Mas a ambição de Little Mage não se fica pela escala. A narrativa abraça e torce os velhos clichés da fantasia, pondo-nos na pele de um herói carregado de ambição para chegar ao seu destino mas sem garantias de o poder cumprir. Há línguas próprias, bestiários completos, histórias enterradas e uma galeria de aliados que parecem ter vida para lá dos diálogos. Tudo indica que este é aquele raro caso em que a obsessão de um só criador pode resultar num mundo que respira de forma orgânica — não porque imita os clássicos, mas porque os compreende bem o suficiente para os reconstruir com a precisão de um mestre-de-obras.

Haunted Lands

alevgor

2026 – PC

Muitos jogos, para apelar à nostalgia, que tentam recriar o passado. Haunted Lands prefere arrancar-lhe os dentes e usá-los como munição. Este Action platformer retro não perde tempo com cerimónias: atira-nos para criptas saturadas de sangue, espectros e criaturas que parecem ter fugido de um bloco de notas de 1994. A escolha entre cinco personagens não é cosmética — cada uma muda o ritmo, a distância e até o estado de espírito com que enfrentamos a noite. Uns destroem monstros à queima-roupa, outros confiam na distância como quem sabe que qualquer toque no local certo dói mais do que devia.
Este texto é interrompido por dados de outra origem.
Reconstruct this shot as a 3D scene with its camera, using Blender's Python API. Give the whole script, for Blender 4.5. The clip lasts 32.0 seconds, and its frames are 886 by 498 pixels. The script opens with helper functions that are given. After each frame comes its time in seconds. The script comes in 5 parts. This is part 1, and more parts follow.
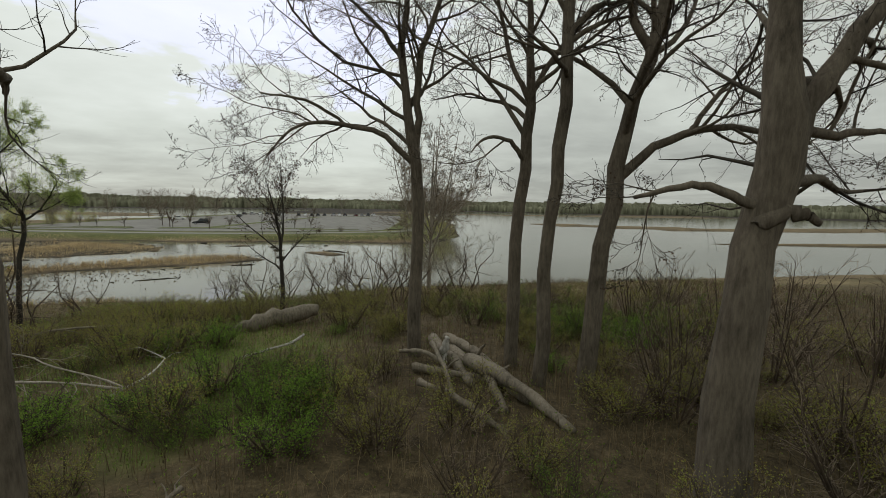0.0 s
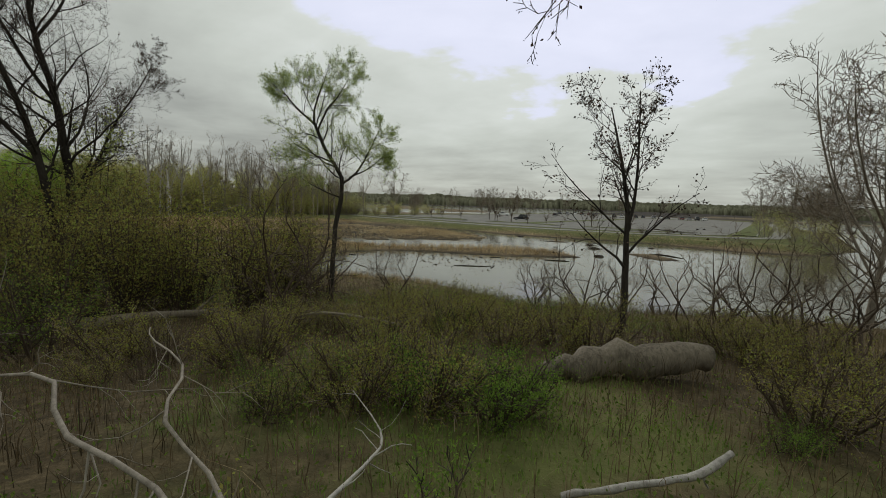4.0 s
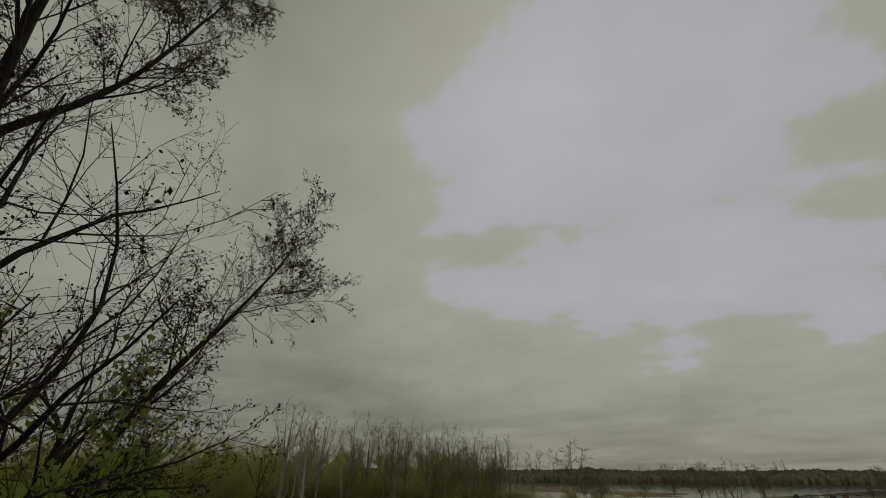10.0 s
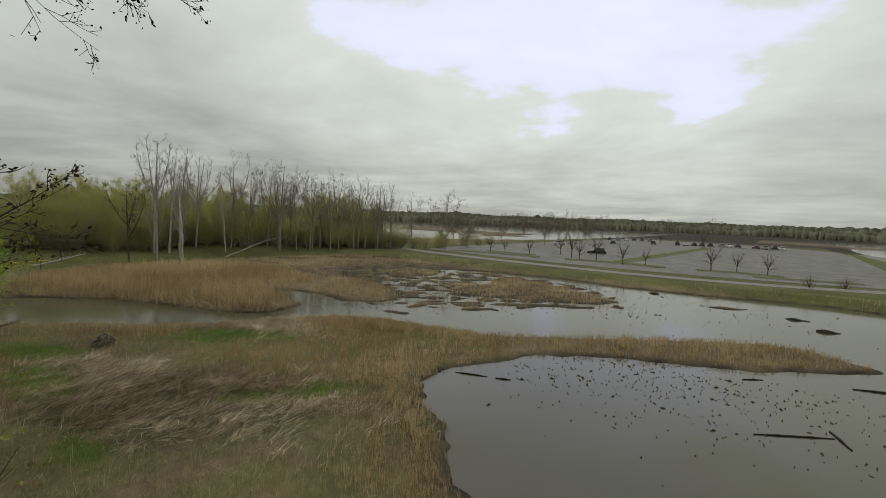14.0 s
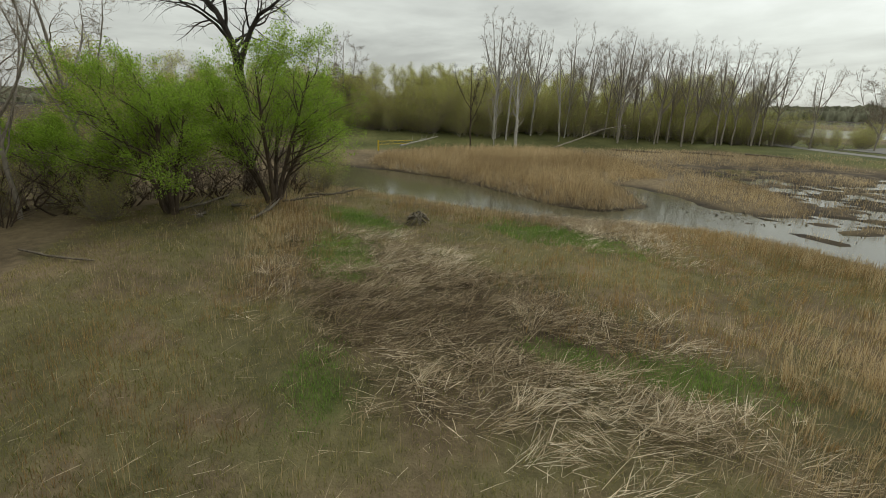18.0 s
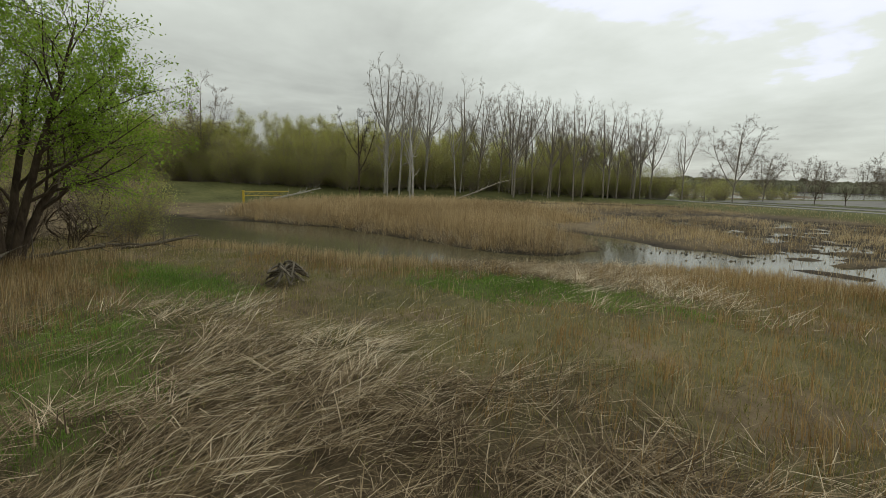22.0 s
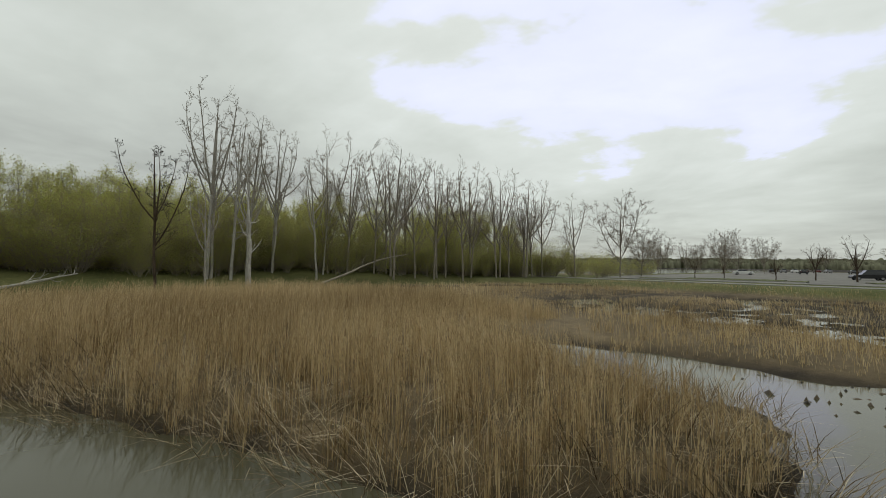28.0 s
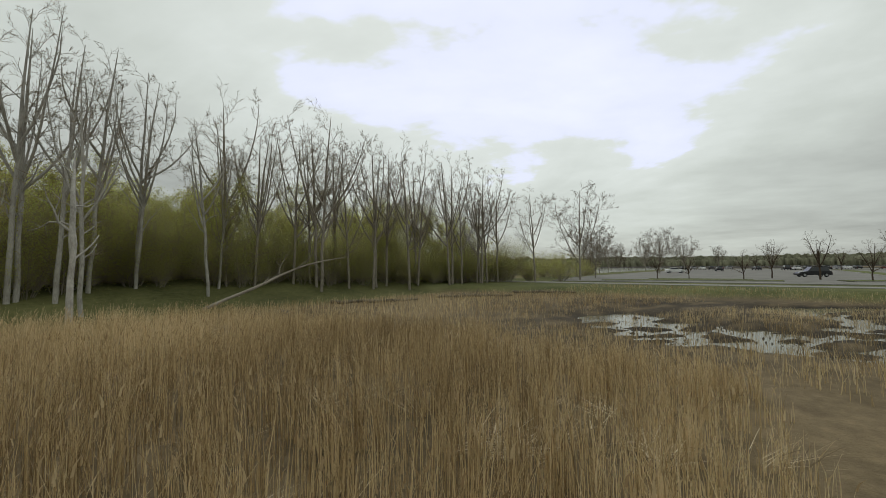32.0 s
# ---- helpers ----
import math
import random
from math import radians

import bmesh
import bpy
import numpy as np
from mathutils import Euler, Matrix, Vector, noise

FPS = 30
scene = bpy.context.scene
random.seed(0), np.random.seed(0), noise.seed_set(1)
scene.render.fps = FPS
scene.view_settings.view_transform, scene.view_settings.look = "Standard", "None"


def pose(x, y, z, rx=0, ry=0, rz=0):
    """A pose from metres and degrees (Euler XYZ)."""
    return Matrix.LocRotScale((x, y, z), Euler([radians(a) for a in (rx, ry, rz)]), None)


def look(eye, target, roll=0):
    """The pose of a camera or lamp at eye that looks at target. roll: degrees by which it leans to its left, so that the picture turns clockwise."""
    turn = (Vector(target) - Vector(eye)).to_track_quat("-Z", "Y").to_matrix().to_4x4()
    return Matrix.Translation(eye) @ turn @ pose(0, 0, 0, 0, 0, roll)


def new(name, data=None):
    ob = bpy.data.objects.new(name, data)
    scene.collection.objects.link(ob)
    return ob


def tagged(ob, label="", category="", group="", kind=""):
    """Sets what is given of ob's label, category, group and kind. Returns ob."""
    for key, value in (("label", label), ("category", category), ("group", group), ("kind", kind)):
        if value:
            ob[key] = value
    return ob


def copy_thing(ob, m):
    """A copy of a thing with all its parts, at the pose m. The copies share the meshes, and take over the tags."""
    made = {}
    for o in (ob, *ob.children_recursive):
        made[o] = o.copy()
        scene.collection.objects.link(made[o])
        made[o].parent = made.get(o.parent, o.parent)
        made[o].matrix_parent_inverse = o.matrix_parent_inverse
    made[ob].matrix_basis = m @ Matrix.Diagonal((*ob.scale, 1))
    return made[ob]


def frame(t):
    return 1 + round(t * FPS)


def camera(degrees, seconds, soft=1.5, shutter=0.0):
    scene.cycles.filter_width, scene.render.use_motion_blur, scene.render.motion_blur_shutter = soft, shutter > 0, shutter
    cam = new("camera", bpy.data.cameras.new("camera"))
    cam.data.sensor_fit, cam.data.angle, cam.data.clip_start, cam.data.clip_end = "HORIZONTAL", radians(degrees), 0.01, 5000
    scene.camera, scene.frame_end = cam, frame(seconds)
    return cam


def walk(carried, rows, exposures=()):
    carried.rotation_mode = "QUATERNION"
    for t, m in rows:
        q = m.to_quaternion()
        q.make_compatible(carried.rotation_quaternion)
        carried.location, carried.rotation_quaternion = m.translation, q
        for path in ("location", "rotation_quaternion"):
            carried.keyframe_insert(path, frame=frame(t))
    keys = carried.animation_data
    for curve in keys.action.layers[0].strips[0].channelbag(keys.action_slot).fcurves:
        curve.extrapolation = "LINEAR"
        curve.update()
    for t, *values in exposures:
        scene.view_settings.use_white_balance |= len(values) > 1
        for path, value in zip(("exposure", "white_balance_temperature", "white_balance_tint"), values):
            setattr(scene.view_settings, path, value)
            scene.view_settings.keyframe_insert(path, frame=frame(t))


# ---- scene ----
cam = camera(90, 32.0, soft=0.9)
PATH = [
    (0, (-0.05, 0.10, 7.72), (0.060, 2.087, 7.524), 0.9),
    (0.5, (0.17, 1.12, 7.58), (0.043, 3.105, 7.365), 1.0),
    (1, (0.12, 2.19, 7.43), (-0.222, 4.145, 7.208), 1.2),
    (1.5, (-0.22, 3.33, 7.25), (-0.748, 5.244, 7.013), 1.4),
    (2, (-0.73, 4.53, 7.06), (-1.422, 6.391, 6.804), 1.6),
    (2.5, (-1.38, 5.73, 6.86), (-2.225, 7.519, 6.611), 1.8),
    (3, (-2.11, 6.86, 6.65), (-3.102, 8.584, 6.404), 1.9),
    (3.5, (-3.01, 7.95, 6.42), (-4.092, 9.616, 6.190), 1.9),
    (4, (-3.87, 9.02, 6.10), (-5.024, 10.639, 5.884), 2.0),
    (4.5, (-4.74, 10.04, 5.75), (-5.929, 11.639, 5.587), 2.1),
    (5, (-5.66, 11.03, 5.47), (-6.919, 12.584, 5.388), 2.0),
    (5.5, (-6.74, 12.07, 5.32), (-8.151, 13.478, 5.369), 1.8),
    (6, (-8.17, 13.28, 5.36), (-9.768, 14.455, 5.614), 1.5),
    (6.5, (-9.98, 14.43, 5.48), (-11.711, 15.361, 5.851), 1.0),
    (7, (-12.03, 15.20, 5.73), (-13.815, 15.936, 6.247), 0.6),
    (7.5, (-14.17, 15.72, 6.14), (-15.984, 16.336, 6.704), -0.2),
    (8, (-16.72, 15.98, 6.66), (-18.516, 16.534, 7.335), -0.7),
    (8.5, (-19.22, 16.30, 7.22), (-20.965, 16.852, 8.020), -1.0),
    (9, (-21.34, 16.77, 7.71), (-23.016, 17.401, 8.588), -1.0),
    (9.5, (-23.00, 17.48, 8.17), (-24.545, 18.298, 9.147), -0.5),
    (10, (-24.30, 17.98, 8.50), (-25.708, 19.075, 9.406), 0.4),
    (10.5, (-25.33, 18.51, 8.75), (-26.527, 19.914, 9.521), 1.2),
    (11, (-26.14, 19.11, 8.99), (-27.074, 20.793, 9.526), 1.3),
    (11.5, (-26.73, 19.72, 9.24), (-27.585, 21.495, 9.590), 1.3),
    (12, (-26.95, 20.17, 9.42), (-27.840, 21.952, 9.652), 1.3),
    (12.5, (-26.91, 20.29, 9.46), (-27.852, 22.047, 9.582), 1.6),
    (13, (-26.77, 20.00, 9.40), (-27.750, 21.742, 9.425), 1.9),
    (13.5, (-26.76, 19.56, 9.33), (-27.821, 21.256, 9.276), 2.2),
    (14, (-27.07, 19.56, 9.29), (-28.274, 21.152, 9.144), 2.3),
    (14.5, (-27.81, 20.28, 9.22), (-29.170, 21.734, 8.987), 2.4),
    (15, (-28.94, 21.35, 9.03), (-30.445, 22.624, 8.712), 2.4),
    (15.5, (-30.29, 22.34, 8.73), (-31.902, 23.448, 8.322), 2.3),
    (16, (-31.70, 23.17, 8.36), (-33.396, 24.106, 7.871), 2.2),
    (16.5, (-33.13, 23.81, 7.95), (-34.880, 24.618, 7.400), 2.1),
    (17, (-34.56, 24.31, 7.52), (-36.338, 24.997, 6.927), 2.0),
    (17.5, (-35.92, 24.68, 7.07), (-37.746, 25.242, 6.460), 1.7),
    (18, (-37.17, 24.92, 6.59), (-39.027, 25.335, 5.971), 1.4),
    (18.5, (-38.31, 25.02, 6.13), (-40.188, 25.338, 5.525), 1.1),
    (19, (-39.42, 25.00, 5.68), (-41.308, 25.300, 5.104), 1.0),
    (19.5, (-40.52, 24.96, 5.30), (-42.412, 25.312, 4.737), 1.0),
    (20, (-41.68, 25.07, 4.95), (-43.564, 25.511, 4.428), 1.1),
    (20.5, (-42.95, 25.35, 4.60), (-44.806, 25.917, 4.125), 1.2),
    (21, (-44.16, 25.78, 4.25), (-45.989, 26.468, 3.825), 1.3),
    (21.5, (-45.39, 26.31, 3.92), (-47.182, 27.117, 3.552), 1.4),
    (22, (-46.63, 26.88, 3.61), (-48.390, 27.781, 3.298), 1.6),
    (22.5, (-47.94, 27.50, 3.31), (-49.653, 28.501, 3.068), 1.6),
    (23, (-49.24, 28.08, 3.07), (-50.897, 29.186, 2.892), 1.6),
    (23.5, (-50.52, 28.89, 2.98), (-52.138, 30.055, 2.852), 1.5),
    (24, (-51.77, 29.73, 2.90), (-53.360, 30.951, 2.830), 1.4),
    (24.5, (-52.97, 30.62, 2.88), (-54.530, 31.876, 2.843), 1.4),
    (25, (-54.12, 31.45, 2.87), (-55.649, 32.733, 2.863), 1.5),
    (25.5, (-55.26, 32.17, 2.84), (-56.768, 33.481, 2.864), 1.7),
    (26, (-56.48, 32.84, 2.82), (-57.978, 34.173, 2.852), 1.9),
    (26.5, (-57.87, 33.51, 2.85), (-59.337, 34.868, 2.906), 2.2),
    (27, (-59.40, 34.12, 2.91), (-60.855, 35.493, 2.984), 2.1),
    (27.5, (-60.97, 34.59, 2.98), (-62.416, 35.970, 3.050), 1.4),
    (28, (-62.50, 34.86, 3.01), (-63.918, 36.275, 3.077), 0.6),
    (28.5, (-63.98, 35.03, 3.02), (-65.379, 36.452, 3.090), 0.1),
    (29, (-65.44, 35.26, 3.05), (-66.820, 36.697, 3.134), -0.2),
    (29.5, (-66.92, 35.71, 3.12), (-68.289, 37.170, 3.200), -0.3),
    (30, (-68.47, 36.48, 3.19), (-69.805, 37.961, 3.269), -0.3),
    (30.5, (-70.03, 37.56, 3.24), (-71.333, 39.079, 3.309), -0.3),
    (31, (-71.56, 38.92, 3.27), (-72.797, 40.484, 3.335), -0.3),
    (31.5, (-73.07, 40.41, 3.27), (-74.241, 42.028, 3.346), -0.4),
    (32, (-74.33, 42.12, 3.26), (-75.445, 43.779, 3.338), -0.5),
]
walk(cam, [(t, look(eye, target, roll)) for t, eye, target, roll in PATH],
     exposures=[(0, 0.1, 6500, 9), (3, 0.0, 6500, 9), (5.5, -0.3, 6500, 10), (6.3, -0.35, 6700, 9), (7.0, -0.65, 7000, 8), (8.0, -1.1, 7300, 6), (9.5, -1.2, 7300, 6),
                (10.4, -1.0, 7200, 6), (11.0, -0.3, 6600, 10), (13, -0.15, 6500, 10), (15, 0.1, 6500, 10), (17.5, 0.4, 6500, 10), (20, 0.35, 6500, 10), (23, 0.05, 6500, 9), (32, 0.0, 6400, 9)])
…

O jogo brilha quando transforma a brutalidade em exploração: artefactos que reescrevem habilidades de forma quase herética, segredos enfiados em recantos criminosamente bem escondidos, e bosses que nos lembram que “retro” nunca foi sinónimo de dócil. Haunted Lands exige precisão, paciência e uma certa tendência masoquista — o tipo de experiência que recompensa quem insiste, quem volta, quem raspa no fundo do inferno só para descobrir mais um atalho, mais uma arma, mais um truque sujo. É um mergulho num passado que nunca existiu, mas que aqui se sente perigosamente real.

LOVE ETERNAL

brlka – Estados Unidos da América

1º trimestre de 2026 – Nintendo, PC, PlayStation, Xbox

Os jogadores têm boas razões para prestar atenção a LOVE ETERNAL, um precision platformer que leva o género ao extremo ao colocar-nos literalmente dentro da mente de um deus egoísta. Na pele de Maya, uma criança arrancada à família pelo capricho de uma divindade solitária, atravessamos mais de uma centena de ecrãs repletos de picos, lasers, alavancas e armadilhas, enquanto manipulamos a própria gravidade para sobreviver. O jogo exige precisão, ritmo e sangue-frio, mas promete recompensar com aquela sensação rara de domínio absoluto dos controlos — tudo afinado para que cada salto, queda ou inversão de gravidade seja um acto consciente de destreza. A promessa aqui não é apenas dificuldade; é uma viagem psicológica onde cada obstáculo parece uma peça de um enigma maior.

A atmosfera ajuda a cimentar essa tensão. O pixel art desenhado à mão dá vida ao “Abrigo” do deus, com animações meticulosas e milhares de frames a reforçar o desconforto constante do cenário. A banda sonora, densa e inquieta, amplifica essa beleza perturbadora enquanto a narrativa se torce para revelar escolhas difíceis de compreender. LOVE ETERNAL não é apenas um teste aos reflexos — é um mergulho num espaço mental claustrofóbico onde memória, culpa e poder se misturam. A questão que o jogo coloca é simples mas devastadora: conseguirão encontrar o caminho de volta a casa, ou ficarão presos para sempre nos corredores deste deus?